Given material:
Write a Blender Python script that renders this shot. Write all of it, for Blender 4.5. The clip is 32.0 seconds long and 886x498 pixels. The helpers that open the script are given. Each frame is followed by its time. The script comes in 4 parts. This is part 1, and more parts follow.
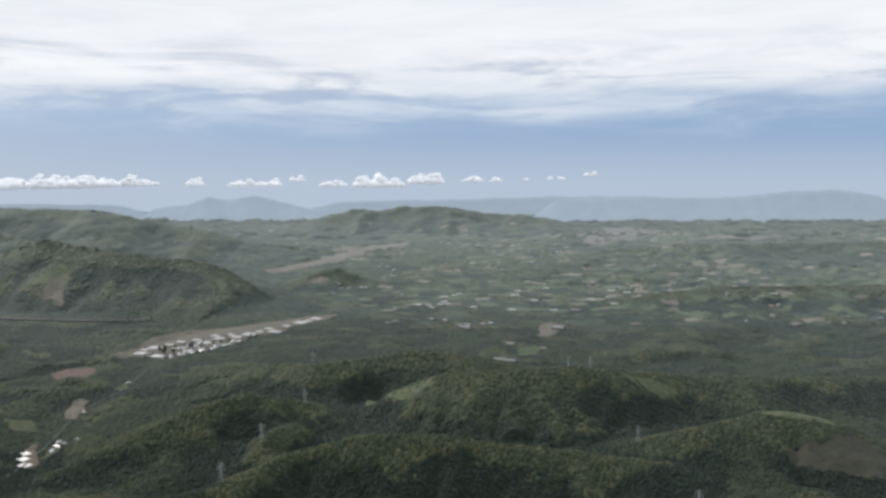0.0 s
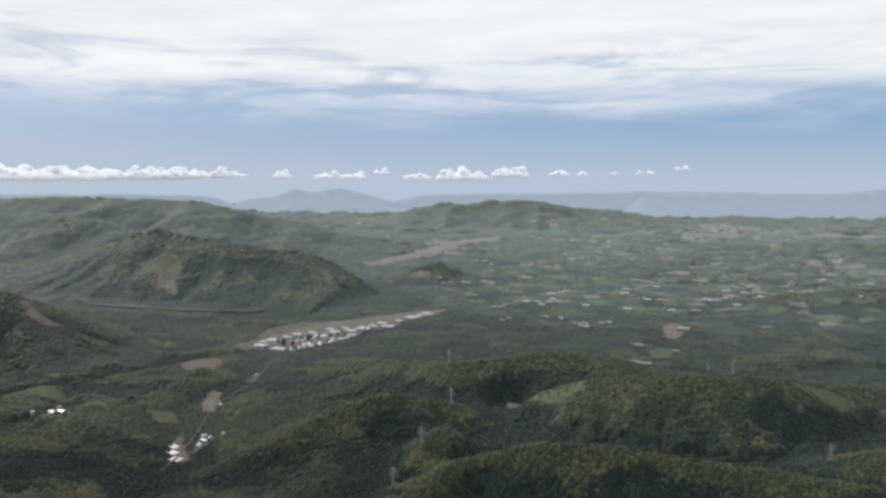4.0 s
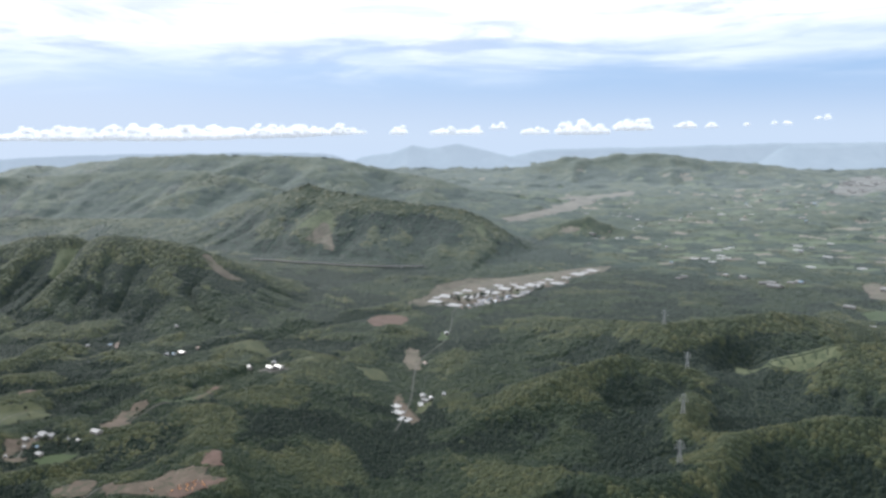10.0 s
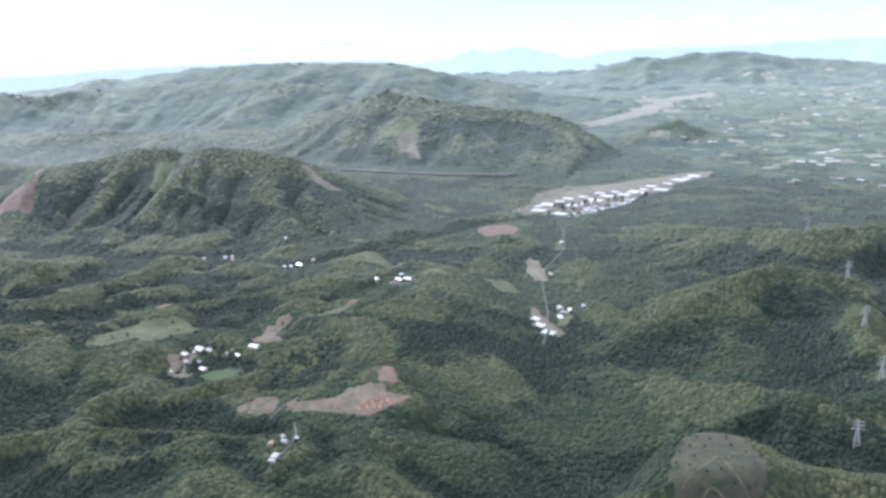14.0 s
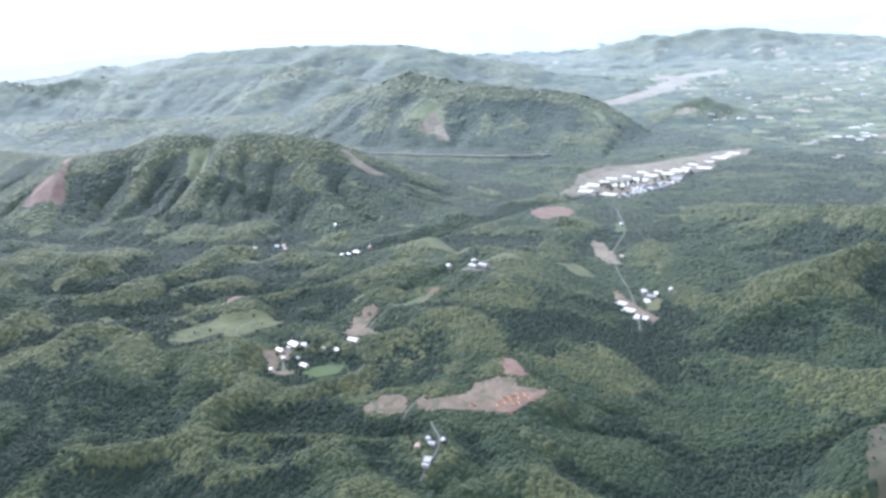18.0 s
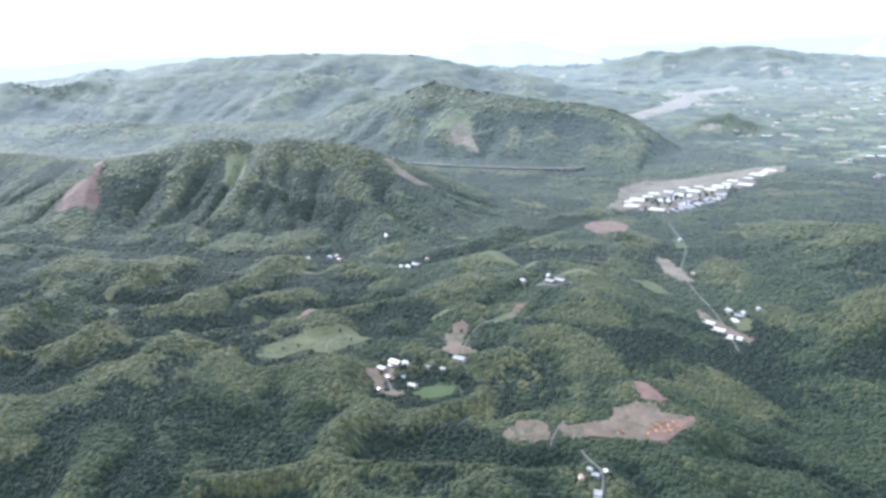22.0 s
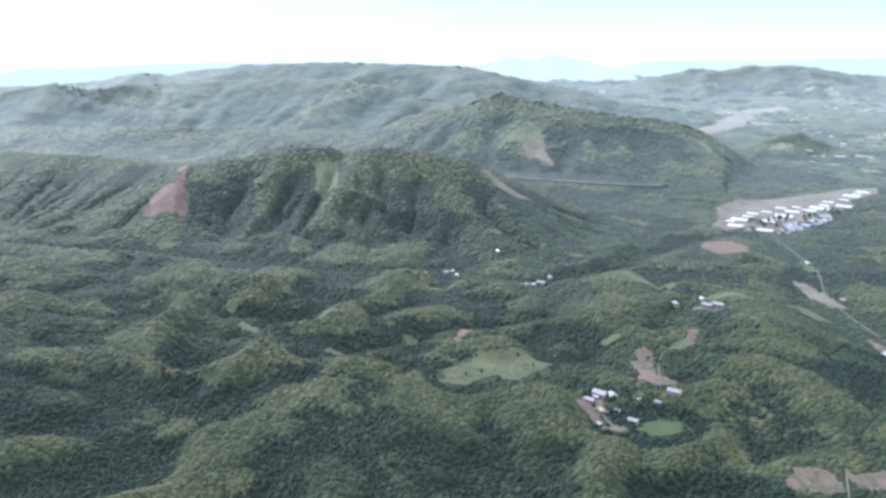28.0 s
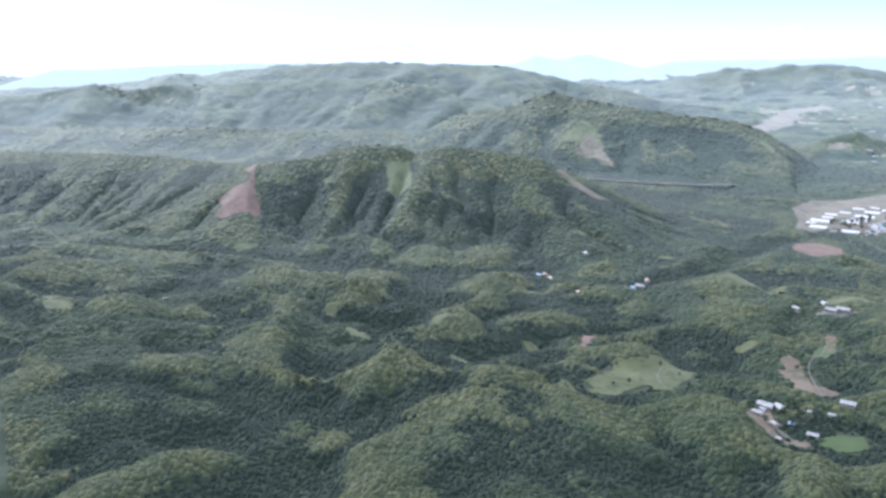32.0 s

What this task involves: Repeat the material exactly as it reads, without any of its pictures.

Result of the exercise:
Write a Blender Python script that renders this shot. Write all of it, for Blender 4.5. The clip is 32.0 seconds long and 886x498 pixels. The helpers that open the script are given. Each frame is followed by its time. The script comes in 4 parts. This is part 1, and more parts follow.
0.0 s
4.0 s
10.0 s
14.0 s
18.0 s
22.0 s
28.0 s
32.0 s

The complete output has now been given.